--- Start ---

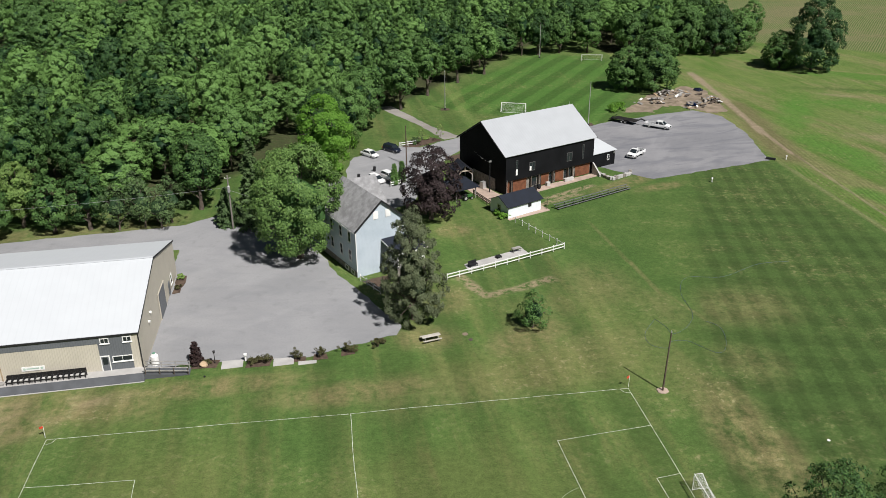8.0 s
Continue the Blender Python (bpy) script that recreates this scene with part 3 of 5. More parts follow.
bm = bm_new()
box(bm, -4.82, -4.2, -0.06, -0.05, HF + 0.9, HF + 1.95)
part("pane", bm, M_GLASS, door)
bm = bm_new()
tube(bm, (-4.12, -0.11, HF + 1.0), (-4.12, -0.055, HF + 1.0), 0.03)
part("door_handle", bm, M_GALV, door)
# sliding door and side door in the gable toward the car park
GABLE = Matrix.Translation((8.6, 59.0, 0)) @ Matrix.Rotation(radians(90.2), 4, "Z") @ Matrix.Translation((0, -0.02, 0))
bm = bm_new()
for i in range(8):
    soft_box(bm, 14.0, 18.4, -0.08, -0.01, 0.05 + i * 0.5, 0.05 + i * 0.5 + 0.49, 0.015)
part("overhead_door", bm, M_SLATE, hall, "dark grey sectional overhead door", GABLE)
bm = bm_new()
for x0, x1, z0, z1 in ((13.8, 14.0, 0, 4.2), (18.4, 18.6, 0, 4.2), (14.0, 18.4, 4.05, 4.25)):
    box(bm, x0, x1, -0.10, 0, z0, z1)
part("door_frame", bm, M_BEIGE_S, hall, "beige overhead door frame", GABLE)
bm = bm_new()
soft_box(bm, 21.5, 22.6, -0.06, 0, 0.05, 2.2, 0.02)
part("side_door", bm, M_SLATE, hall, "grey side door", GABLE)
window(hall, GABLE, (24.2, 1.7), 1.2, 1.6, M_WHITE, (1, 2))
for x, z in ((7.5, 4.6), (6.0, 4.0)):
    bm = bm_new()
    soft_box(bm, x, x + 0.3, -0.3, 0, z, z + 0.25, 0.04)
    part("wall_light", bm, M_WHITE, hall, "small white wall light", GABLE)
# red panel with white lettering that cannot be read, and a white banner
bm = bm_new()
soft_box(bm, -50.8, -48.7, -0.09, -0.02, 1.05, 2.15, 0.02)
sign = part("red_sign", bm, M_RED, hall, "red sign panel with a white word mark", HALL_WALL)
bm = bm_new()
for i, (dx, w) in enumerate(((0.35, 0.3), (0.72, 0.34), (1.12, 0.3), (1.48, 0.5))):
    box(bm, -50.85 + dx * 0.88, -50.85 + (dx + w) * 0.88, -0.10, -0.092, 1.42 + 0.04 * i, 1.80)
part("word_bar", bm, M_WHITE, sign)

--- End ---

DO THIS —
Display every line of the listing that contains the string "part".

TASK RESPONSE —
Continue the Blender Python (bpy) script that recreates this scene with part 3 of 5. More parts follow.
part("pane", bm, M_GLASS, door)
part("door_handle", bm, M_GALV, door)
part("overhead_door", bm, M_SLATE, hall, "dark grey sectional overhead door", GABLE)
part("door_frame", bm, M_BEIGE_S, hall, "beige overhead door frame", GABLE)
part("side_door", bm, M_SLATE, hall, "grey side door", GABLE)
    part("wall_light", bm, M_WHITE, hall, "small white wall light", GABLE)
sign = part("red_sign", bm, M_RED, hall, "red sign panel with a white word mark", HALL_WALL)
part("word_bar", bm, M_WHITE, sign)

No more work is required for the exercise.